We also note that of the 20 companies on the top 10 lists of either Figures 5 or 6, 11 make an appearance on at least one other chart above. Eight of those occur in the same direction, meaning that the warranty reserve shrank as either the claims or accrual rate fell, or the opposite.

However, for Beazer Homes, Credence Systems, and Novellus Systems, their appearances on multiple charts were in opposite directions. In other words, claims rose but they were not financed by increased accruals, so the warranty reserve shrank. Or even more perplexing, claims fell, accruals rose, but the reserve shrank anyway.

Figure 6
Top 100 U.S.-based Warranty Providers:
Top Ten Warranty Reserve Balance Increases,
June 2008 vs. June 2007
(balance in $ millions and change in percent)

   Warranty   Warranty  Balance
  Reserve Reserve vs. Year
  Company  June '07   June '08   Ago 
  Ingersoll-Rand Co. $145 $633 +337%
  Harman International $48 $127 +164%
  Garmin Ltd. $50 $84 +69%
  Netgear Inc. $22 $36 +66%
  FMC Technologies Inc. $18 $29 +62%
  Advanced Micro Devices $13 $19 +46%
  Mohawk Industries Inc. $30 $42 +41%
  AGCO Corp. $147 $207 +40%
  Eastman Kodak Co. $33 $46 +39%
  Wabco Holdings Inc. $47 $64 +37%

Some of these pairings go well together, of course.

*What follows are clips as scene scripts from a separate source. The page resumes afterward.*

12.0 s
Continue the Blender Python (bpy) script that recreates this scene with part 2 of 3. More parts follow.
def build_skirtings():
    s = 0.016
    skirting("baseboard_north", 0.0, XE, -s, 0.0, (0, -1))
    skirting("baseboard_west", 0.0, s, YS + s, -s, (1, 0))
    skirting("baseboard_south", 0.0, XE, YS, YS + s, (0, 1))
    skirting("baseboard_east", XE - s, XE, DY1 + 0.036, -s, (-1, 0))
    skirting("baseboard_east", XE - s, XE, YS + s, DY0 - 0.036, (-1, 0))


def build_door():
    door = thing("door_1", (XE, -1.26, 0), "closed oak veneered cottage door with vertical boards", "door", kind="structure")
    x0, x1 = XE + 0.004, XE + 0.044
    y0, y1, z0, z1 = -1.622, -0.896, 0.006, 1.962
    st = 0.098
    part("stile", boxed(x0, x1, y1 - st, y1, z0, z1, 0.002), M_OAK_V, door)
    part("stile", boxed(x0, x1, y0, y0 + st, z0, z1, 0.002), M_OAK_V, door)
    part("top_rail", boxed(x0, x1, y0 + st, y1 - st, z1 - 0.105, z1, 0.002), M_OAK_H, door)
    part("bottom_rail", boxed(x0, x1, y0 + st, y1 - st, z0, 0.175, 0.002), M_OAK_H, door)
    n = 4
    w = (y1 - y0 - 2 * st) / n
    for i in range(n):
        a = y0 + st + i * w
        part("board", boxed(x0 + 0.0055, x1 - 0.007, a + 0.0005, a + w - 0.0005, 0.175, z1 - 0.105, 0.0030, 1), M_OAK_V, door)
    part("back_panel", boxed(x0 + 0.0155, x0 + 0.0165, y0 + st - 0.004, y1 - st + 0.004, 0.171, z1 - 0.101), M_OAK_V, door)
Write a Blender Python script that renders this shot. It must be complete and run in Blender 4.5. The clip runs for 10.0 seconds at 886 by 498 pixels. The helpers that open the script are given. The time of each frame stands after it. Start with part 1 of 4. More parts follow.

For instance, if a company has doubled its accrual rate, chances are good that it also saw a big rise in its claims rate. And it stands to reason that the company also expanded its warranty reserve fund balance.

With these six top 10 lists, no company could possibly appear on more than three charts. UTStarcom and Mohawk Industries achieved that, but in different directions. UTStarcom appeared on all three top 10 decrease lists, and Mohawk Industries appeared on all three top 10 increase lists.

Eighteen of the top 100 warranty providers appeared on two lists: Advanced Micro Devices, Beazer Homes, BorgWarner, Bucyrus International, Centex, Credence Systems, Delphi, Eastman Kodak, Garmin, Harman International Industries, Hovnanian Enterprises, Juniper Networks, Microsoft, Nortek, Novellus Systems, Palm, Pulte Homes, and Whirlpool.

And then eighteen more appeared on only one of the six lists: AGCO, Fleetwood Enterprises, FMC Technologies, Goodrich, Ingersoll-Rand, KB Home, Lennar, Medtronic, Monaco Coach, NACCO Industries, NCR, Netgear, Owens Corning, Quantum, Sherwin Williams, SPX, Tyco International, and Wabco Holdings.

No News Is Good News?

Which means that 62 companies made no appearances on any lists, including all five of the top warranty providers: General Motors, Ford Motor, Hewlett-Packard, Dell, and Caterpillar. Only two very large warranty providers made any of the top 10 lists: Microsoft due to the well-publicized Xbox 360 debacle and Whirlpool for cutting its claims and accrual rates in half.

That seems to confirm a hunch we've had that things don't seem to change all that quickly for the largest warranty providers. Though they pay out the most, they also tend to have the best controls over their warranty processes. And their product lines are so diverse that a manufacturing crisis or a quality breakthrough is usually confined to a small portion of the installed base. Like a giant aircraft carrier, it takes them a long time to make any noticeable turns.